Friends since early childhood and bandmates for over 35 years, Bloodkin co-founder Eric Carter refers to their friendship and partnership as, “A combination of brothers and an old married couple. And through all the ups and downs, our first priority was our baby, Bloodkin. When we cut through the excess and the bullshit, it was always about the damn song and we got a LOT of them. THAT was our thing and I’ll never find something like that again.”

Danny’s longtime music collaborator and close friend David Barbe shared, “It is with feelings beyond sadness that I face the passing of Daniel Hutchens. This is an extremely painful loss for the music community, and his friends and family. Danny was a brilliant, but underappreciated, artist. The people who make the music knew, though. A musician’s musician. An artist’s artist. Danny’s voice was sweet and soulful. His songs were honest, came from the heart, and connected with people in a way that made his fans feel like they really knew Danny and that he knew them. He poured himself into his creativity to the point that the line between the artist and the art was indistinguishable. Danny was one of my closest friends and musical comrades; a kind, generous soul who had love in his heart for everyone he encountered and was universally loved in return by everyone who knew him. I am struggling to process the void of not having him in my life. I am grateful to have had him for as long as we did and am honored to have been a part of his musical journey.”

Dave Schools of Widespread Panic said, “And just like that life ends. I was lucky to have known Danny for so long and working with him was an honor I’ll always treasure. I can’t begin to describe the many lives he touched. Listen to the man’s work. And to quote Danny after a particularly potent take of a song in the studio: ‘You’re welcome humans.’ “

The vanguard of the Athens, GA music scene, The Flagpole Magazine once said of Danny, “Singer/songwriter Daniel Hutchens’ soul-inflected vocals and his knack for moving lyrics are as powerful as ever. [His lyrics explore] the idea that love survives separation, the feeling that friendship is stronger than the miles, physical and spiritual, that divide us.”
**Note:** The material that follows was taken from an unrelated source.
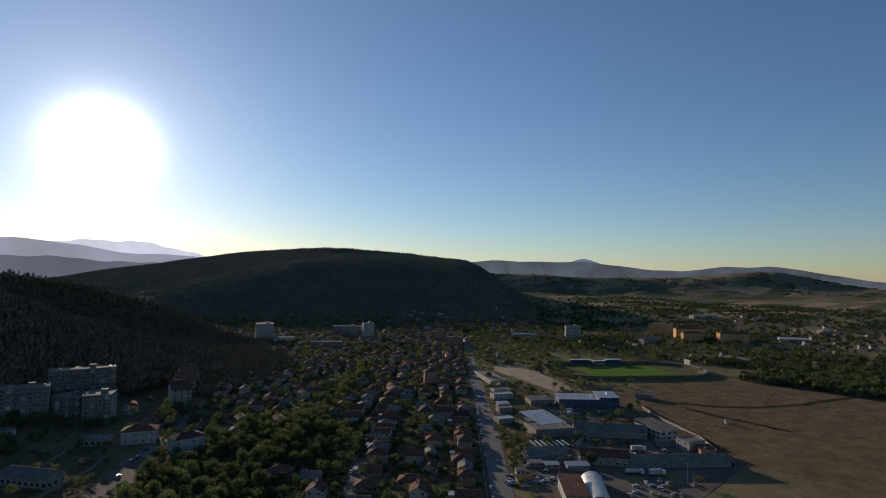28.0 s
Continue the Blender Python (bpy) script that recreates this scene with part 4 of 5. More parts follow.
    block("shed", town(196, 13), town(199, 24), 9, 3.4, MAT["render_cream"], "small cream shop with a flat roof", pitch=3.5, faces="fl", **low)
    block("shed", town(214, 14), town(216, 23), 7, 3.2, MAT["render_white"], "small white kiosk with a pale roof", pitch=3.5, faces="fl", roof="mono", **low)
    block("shed", town(268, 14), town(273, 30), 11, 3.8, MAT["render_white"], "white roadside store with a flat roof", pitch=4, faces="fl", **low)
    block("shed", town(178, 44), town(182, 58), 8, 3.6, MAT["brick"], "brick store with a felt roof", pitch=5, faces="f", roof="gable", roof_mat=MAT["felt"], **low)
    block("ruined_house", (716, 262), (721, 247), 10, 4, MAT["render_cream"], "roofless pale ruin in the brown field", "ruin", 1, "house", pitch=4)
    block("hut", (686, 170), (687.6, 169), 1.8, 3.6, MAT["render_white"], "narrow pale transformer hut in the brown field", "hut", 1, "house", pitch=9, roof="gable", roof_mat=MAT["felt"], faces="")
    # small stores and shelters between the road and the barrel-vaulted shed
    small = dict(category="shed", storeys=1, kind="house", group="small yard sheds", roof="mono")
    block("shed", (487, 203), (494, 198), 5, 2.6, MAT["render_grey"], "small grey yard shed with a dark roof", pitch=3.5, faces="f", roof_mat=MAT["felt"], **small)
    block("shed", (492, 195), (498, 190), 5, 2.8, MAT["render_cream"], "small cream yard shed with a dull metal roof", pitch=3.0, faces="fl", roof_mat=MAT["metal"], **small)
    block("shed", (499, 185), (509, 177), 6, 3.0, MAT["render_grey"], "low yard shed under a bluish metal roof", pitch=5, faces="f", roof_mat=MAT["metal"], **small)
    block("shed", (471, 199), (475, 196), 4, 2.7, MAT["render_white"], "white yard kiosk with a sloping roof", pitch=2.5, faces="fl", roof_mat=MAT["felt"], **small)
    block("shed", (461, 190), (468, 185), 5, 2.8, MAT["render_grey"], "grey open-fronted yard shelter", pitch=4, faces="f", roof_mat=MAT["tile"], **small)
    block("shed", (588, 176), (594, 170), 6, 3.0, MAT["concrete"], "plain concrete store inside the works gate", pitch=4, faces="fl", roof_mat=MAT["felt"], **small)


build_blocks()


def barrel_shed():
    ob = thing("barrel_shed", 480, 155, math.degrees(math.atan2(26, 32)), "barrel-vaulted shed of pale sheet metal", "shed", z=z_at(480, 155))
    bm = bmesh.new()
    n, r, L = 14, 6.2, 36
    rows = []
    for k, rr in ((0, r), (1, r - 0.15)):
        rows.append([[bm.verts.new((x, -rr * math.cos(math.pi * i / n), rr * 0.95 * math.sin(math.pi * i / n))) for i in range(n + 1)] for x in (-L / 2, L / 2)])
    for i in range(n):
        bm.faces.new((rows[0][0][i], rows[0][1][i], rows[0][1][i + 1], rows[0][0][i + 1]))
        bm.faces.new((rows[1][0][i + 1], rows[1][1][i + 1], rows[1][1][i], rows[1][0][i]))
        for e in (0, 1):
            bm.faces.new((rows[0][e][i], rows[0][e][i + 1], rows[1][e][i + 1], rows[1][e][i]))
    bmesh.ops.recalc_face_normals(bm, faces=bm.faces)
    part("roof", bm, MAT["sheet"], ob)
    for s in (-1, 1):
        bm = bmesh.new()
        vs = [bm.verts.new((s * (L / 2 - 0.4), -(r - 0.2) * math.cos(math.pi * i / n), (r - 0.2) * 0.95 * math.sin(math.pi * i / n))) for i in range(n + 1)]
        f = bm.faces.new(vs)
        bmesh.ops.solidify(bm, geom=[f], thickness=0.2)
        part("end_wall", bm, MAT["render_grey"], ob)
    for k in range(7):
        bm = bmesh.new()
        x = -L / 2 + (k + 0.5) * L / 7
        for i in range(n):
            a0, a1 = math.pi * i / n, math.pi * (i + 1) / n
            y0, z0, y1, z1 = -(r + 0.04) * math.cos(a0), (r + 0.04) * 0.95 * math.sin(a0), -(r + 0.04) * math.cos(a1), (r + 0.04) * 0.95 * math.sin(a1)
            q = [bm.verts.new((x - 0.15, y0, z0)), bm.verts.new((x + 0.15, y0, z0)), bm.verts.new((x + 0.15, y1, z1)), bm.verts.new((x - 0.15, y1, z1))]
            bm.faces.new(q)
        part("rib", bm, MAT["metal"], ob)
    TAKEN.append((480, 155, 18))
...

AQUARIUM DRUNKARD has written of Danny, “I put his catalog right up there with the likes of Townes Van Zandt, Alejandro Escovedo and Steve Earle in terms of truly capturing the nuances of humanity, both the light and the dark, in song… [Hutchens] is a national treasure.”

Thank you from the bottom of our hearts for all the thoughts and prayers from the many lives that he touched with the soul of his music and passion of his spirit. Throw on your favorite Bloodkin album and play it WAY TOO LOUD!